# Information shown
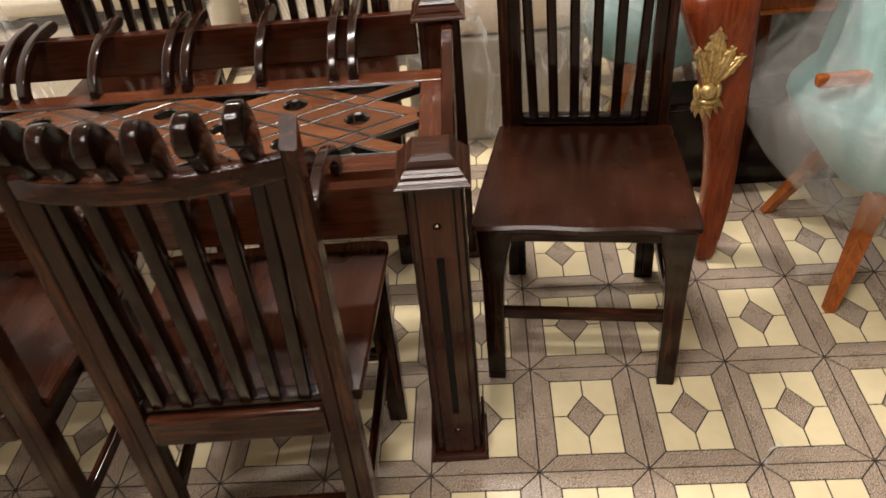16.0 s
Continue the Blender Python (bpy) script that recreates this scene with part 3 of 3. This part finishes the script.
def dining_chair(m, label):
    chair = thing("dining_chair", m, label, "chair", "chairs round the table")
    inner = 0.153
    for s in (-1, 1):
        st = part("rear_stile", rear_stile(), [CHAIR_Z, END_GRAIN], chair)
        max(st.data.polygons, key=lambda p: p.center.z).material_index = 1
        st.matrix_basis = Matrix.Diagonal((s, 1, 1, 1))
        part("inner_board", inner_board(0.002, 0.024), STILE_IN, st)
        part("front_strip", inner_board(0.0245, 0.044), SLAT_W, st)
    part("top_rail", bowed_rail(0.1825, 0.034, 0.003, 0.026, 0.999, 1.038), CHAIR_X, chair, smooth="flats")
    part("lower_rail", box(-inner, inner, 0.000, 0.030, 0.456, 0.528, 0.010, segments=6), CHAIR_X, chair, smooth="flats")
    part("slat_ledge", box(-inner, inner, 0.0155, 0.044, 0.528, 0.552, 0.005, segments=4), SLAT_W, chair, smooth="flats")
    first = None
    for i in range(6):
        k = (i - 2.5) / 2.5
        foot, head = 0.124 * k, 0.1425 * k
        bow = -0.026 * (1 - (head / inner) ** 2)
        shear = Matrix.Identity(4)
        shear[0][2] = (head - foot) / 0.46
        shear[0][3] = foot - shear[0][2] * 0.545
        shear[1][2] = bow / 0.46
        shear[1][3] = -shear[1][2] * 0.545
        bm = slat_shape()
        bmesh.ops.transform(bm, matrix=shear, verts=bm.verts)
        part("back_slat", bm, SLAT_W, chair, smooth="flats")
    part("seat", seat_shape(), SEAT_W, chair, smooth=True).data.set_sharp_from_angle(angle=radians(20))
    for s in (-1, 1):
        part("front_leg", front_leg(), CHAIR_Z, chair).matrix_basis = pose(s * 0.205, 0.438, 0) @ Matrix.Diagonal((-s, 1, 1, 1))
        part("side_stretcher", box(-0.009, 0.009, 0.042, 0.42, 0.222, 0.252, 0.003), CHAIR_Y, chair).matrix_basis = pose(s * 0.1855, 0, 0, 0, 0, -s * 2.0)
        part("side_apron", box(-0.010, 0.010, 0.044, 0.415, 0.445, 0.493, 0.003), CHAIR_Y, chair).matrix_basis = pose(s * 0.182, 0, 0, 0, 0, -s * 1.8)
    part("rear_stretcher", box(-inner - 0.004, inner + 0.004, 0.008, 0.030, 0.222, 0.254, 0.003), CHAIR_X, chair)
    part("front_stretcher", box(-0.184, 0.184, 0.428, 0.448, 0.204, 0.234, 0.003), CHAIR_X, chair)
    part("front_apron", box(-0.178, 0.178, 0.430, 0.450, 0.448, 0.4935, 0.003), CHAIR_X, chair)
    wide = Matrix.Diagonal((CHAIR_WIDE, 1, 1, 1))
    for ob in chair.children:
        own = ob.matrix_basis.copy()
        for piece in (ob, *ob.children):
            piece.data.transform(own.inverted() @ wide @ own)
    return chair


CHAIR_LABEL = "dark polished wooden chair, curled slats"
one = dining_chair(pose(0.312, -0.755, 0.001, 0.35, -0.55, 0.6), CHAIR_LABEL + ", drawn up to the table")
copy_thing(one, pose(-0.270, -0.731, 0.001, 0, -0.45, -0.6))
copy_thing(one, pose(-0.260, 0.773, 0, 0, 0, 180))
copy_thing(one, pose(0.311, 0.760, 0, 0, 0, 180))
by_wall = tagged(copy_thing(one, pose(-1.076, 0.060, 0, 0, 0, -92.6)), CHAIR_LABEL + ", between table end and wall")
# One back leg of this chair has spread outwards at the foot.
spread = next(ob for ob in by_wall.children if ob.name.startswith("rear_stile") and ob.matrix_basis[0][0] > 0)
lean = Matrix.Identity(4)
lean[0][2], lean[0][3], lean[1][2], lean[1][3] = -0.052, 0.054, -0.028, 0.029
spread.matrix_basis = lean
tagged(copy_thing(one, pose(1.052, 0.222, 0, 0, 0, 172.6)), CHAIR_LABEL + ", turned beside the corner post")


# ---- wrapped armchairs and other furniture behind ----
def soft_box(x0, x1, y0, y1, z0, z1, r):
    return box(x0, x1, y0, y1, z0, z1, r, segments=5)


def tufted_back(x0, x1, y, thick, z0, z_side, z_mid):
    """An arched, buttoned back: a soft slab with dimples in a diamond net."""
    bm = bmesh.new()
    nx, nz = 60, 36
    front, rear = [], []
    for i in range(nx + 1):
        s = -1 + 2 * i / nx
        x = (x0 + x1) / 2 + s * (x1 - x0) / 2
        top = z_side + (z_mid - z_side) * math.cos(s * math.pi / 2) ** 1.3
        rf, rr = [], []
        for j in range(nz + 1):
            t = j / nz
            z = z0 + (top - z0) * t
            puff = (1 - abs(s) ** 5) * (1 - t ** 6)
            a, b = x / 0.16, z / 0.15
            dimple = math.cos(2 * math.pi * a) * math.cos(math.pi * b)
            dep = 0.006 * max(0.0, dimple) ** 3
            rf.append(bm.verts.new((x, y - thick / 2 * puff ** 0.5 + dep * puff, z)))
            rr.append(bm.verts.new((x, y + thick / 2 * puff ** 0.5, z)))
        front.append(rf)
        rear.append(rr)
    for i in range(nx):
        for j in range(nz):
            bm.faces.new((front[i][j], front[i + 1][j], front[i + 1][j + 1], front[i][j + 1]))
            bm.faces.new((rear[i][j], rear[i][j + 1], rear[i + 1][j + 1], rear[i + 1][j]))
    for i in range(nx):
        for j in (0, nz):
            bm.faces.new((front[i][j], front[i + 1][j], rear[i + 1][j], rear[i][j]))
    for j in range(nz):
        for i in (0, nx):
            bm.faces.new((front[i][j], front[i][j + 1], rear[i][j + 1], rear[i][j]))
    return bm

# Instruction
Return each line from the material above exactly, but not the pictures.

# Exercise answer
16.0 s
Continue the Blender Python (bpy) script that recreates this scene with part 3 of 3. This part finishes the script.
def dining_chair(m, label):
    chair = thing("dining_chair", m, label, "chair", "chairs round the table")
    inner = 0.153
    for s in (-1, 1):
        st = part("rear_stile", rear_stile(), [CHAIR_Z, END_GRAIN], chair)
        max(st.data.polygons, key=lambda p: p.center.z).material_index = 1
        st.matrix_basis = Matrix.Diagonal((s, 1, 1, 1))
        part("inner_board", inner_board(0.002, 0.024), STILE_IN, st)
        part("front_strip", inner_board(0.0245, 0.044), SLAT_W, st)
    part("top_rail", bowed_rail(0.1825, 0.034, 0.003, 0.026, 0.999, 1.038), CHAIR_X, chair, smooth="flats")
    part("lower_rail", box(-inner, inner, 0.000, 0.030, 0.456, 0.528, 0.010, segments=6), CHAIR_X, chair, smooth="flats")
    part("slat_ledge", box(-inner, inner, 0.0155, 0.044, 0.528, 0.552, 0.005, segments=4), SLAT_W, chair, smooth="flats")
    first = None
    for i in range(6):
        k = (i - 2.5) / 2.5
        foot, head = 0.124 * k, 0.1425 * k
        bow = -0.026 * (1 - (head / inner) ** 2)
        shear = Matrix.Identity(4)
        shear[0][2] = (head - foot) / 0.46
        shear[0][3] = foot - shear[0][2] * 0.545
        shear[1][2] = bow / 0.46
        shear[1][3] = -shear[1][2] * 0.545
        bm = slat_shape()
        bmesh.ops.transform(bm, matrix=shear, verts=bm.verts)
        part("back_slat", bm, SLAT_W, chair, smooth="flats")
    part("seat", seat_shape(), SEAT_W, chair, smooth=True).data.set_sharp_from_angle(angle=radians(20))
    for s in (-1, 1):
        part("front_leg", front_leg(), CHAIR_Z, chair).matrix_basis = pose(s * 0.205, 0.438, 0) @ Matrix.Diagonal((-s, 1, 1, 1))
        part("side_stretcher", box(-0.009, 0.009, 0.042, 0.42, 0.222, 0.252, 0.003), CHAIR_Y, chair).matrix_basis = pose(s * 0.1855, 0, 0, 0, 0, -s * 2.0)
        part("side_apron", box(-0.010, 0.010, 0.044, 0.415, 0.445, 0.493, 0.003), CHAIR_Y, chair).matrix_basis = pose(s * 0.182, 0, 0, 0, 0, -s * 1.8)
    part("rear_stretcher", box(-inner - 0.004, inner + 0.004, 0.008, 0.030, 0.222, 0.254, 0.003), CHAIR_X, chair)
    part("front_stretcher", box(-0.184, 0.184, 0.428, 0.448, 0.204, 0.234, 0.003), CHAIR_X, chair)
    part("front_apron", box(-0.178, 0.178, 0.430, 0.450, 0.448, 0.4935, 0.003), CHAIR_X, chair)
    wide = Matrix.Diagonal((CHAIR_WIDE, 1, 1, 1))
    for ob in chair.children:
        own = ob.matrix_basis.copy()
        for piece in (ob, *ob.children):
            piece.data.transform(own.inverted() @ wide @ own)
    return chair


CHAIR_LABEL = "dark polished wooden chair, curled slats"
one = dining_chair(pose(0.312, -0.755, 0.001, 0.35, -0.55, 0.6), CHAIR_LABEL + ", drawn up to the table")
copy_thing(one, pose(-0.270, -0.731, 0.001, 0, -0.45, -0.6))
copy_thing(one, pose(-0.260, 0.773, 0, 0, 0, 180))
copy_thing(one, pose(0.311, 0.760, 0, 0, 0, 180))
by_wall = tagged(copy_thing(one, pose(-1.076, 0.060, 0, 0, 0, -92.6)), CHAIR_LABEL + ", between table end and wall")
# One back leg of this chair has spread outwards at the foot.
spread = next(ob for ob in by_wall.children if ob.name.startswith("rear_stile") and ob.matrix_basis[0][0] > 0)
lean = Matrix.Identity(4)
lean[0][2], lean[0][3], lean[1][2], lean[1][3] = -0.052, 0.054, -0.028, 0.029
spread.matrix_basis = lean
tagged(copy_thing(one, pose(1.052, 0.222, 0, 0, 0, 172.6)), CHAIR_LABEL + ", turned beside the corner post")


# ---- wrapped armchairs and other furniture behind ----
def soft_box(x0, x1, y0, y1, z0, z1, r):
    return box(x0, x1, y0, y1, z0, z1, r, segments=5)


def tufted_back(x0, x1, y, thick, z0, z_side, z_mid):
    """An arched, buttoned back: a soft slab with dimples in a diamond net."""
    bm = bmesh.new()
    nx, nz = 60, 36
    front, rear = [], []
    for i in range(nx + 1):
        s = -1 + 2 * i / nx
        x = (x0 + x1) / 2 + s * (x1 - x0) / 2
        top = z_side + (z_mid - z_side) * math.cos(s * math.pi / 2) ** 1.3
        rf, rr = [], []
        for j in range(nz + 1):
            t = j / nz
            z = z0 + (top - z0) * t
            puff = (1 - abs(s) ** 5) * (1 - t ** 6)
            a, b = x / 0.16, z / 0.15
            dimple = math.cos(2 * math.pi * a) * math.cos(math.pi * b)
            dep = 0.006 * max(0.0, dimple) ** 3
            rf.append(bm.verts.new((x, y - thick / 2 * puff ** 0.5 + dep * puff, z)))
            rr.append(bm.verts.new((x, y + thick / 2 * puff ** 0.5, z)))
        front.append(rf)
        rear.append(rr)
    for i in range(nx):
        for j in range(nz):
            bm.faces.new((front[i][j], front[i + 1][j], front[i + 1][j + 1], front[i][j + 1]))
            bm.faces.new((rear[i][j], rear[i][j + 1], rear[i + 1][j + 1], rear[i + 1][j]))
    for i in range(nx):
        for j in (0, nz):
            bm.faces.new((front[i][j], front[i + 1][j], rear[i + 1][j], rear[i][j]))
    for j in range(nz):
        for i in (0, nx):
            bm.faces.new((front[i][j], front[i][j + 1], rear[i][j + 1], rear[i][j]))
    return bm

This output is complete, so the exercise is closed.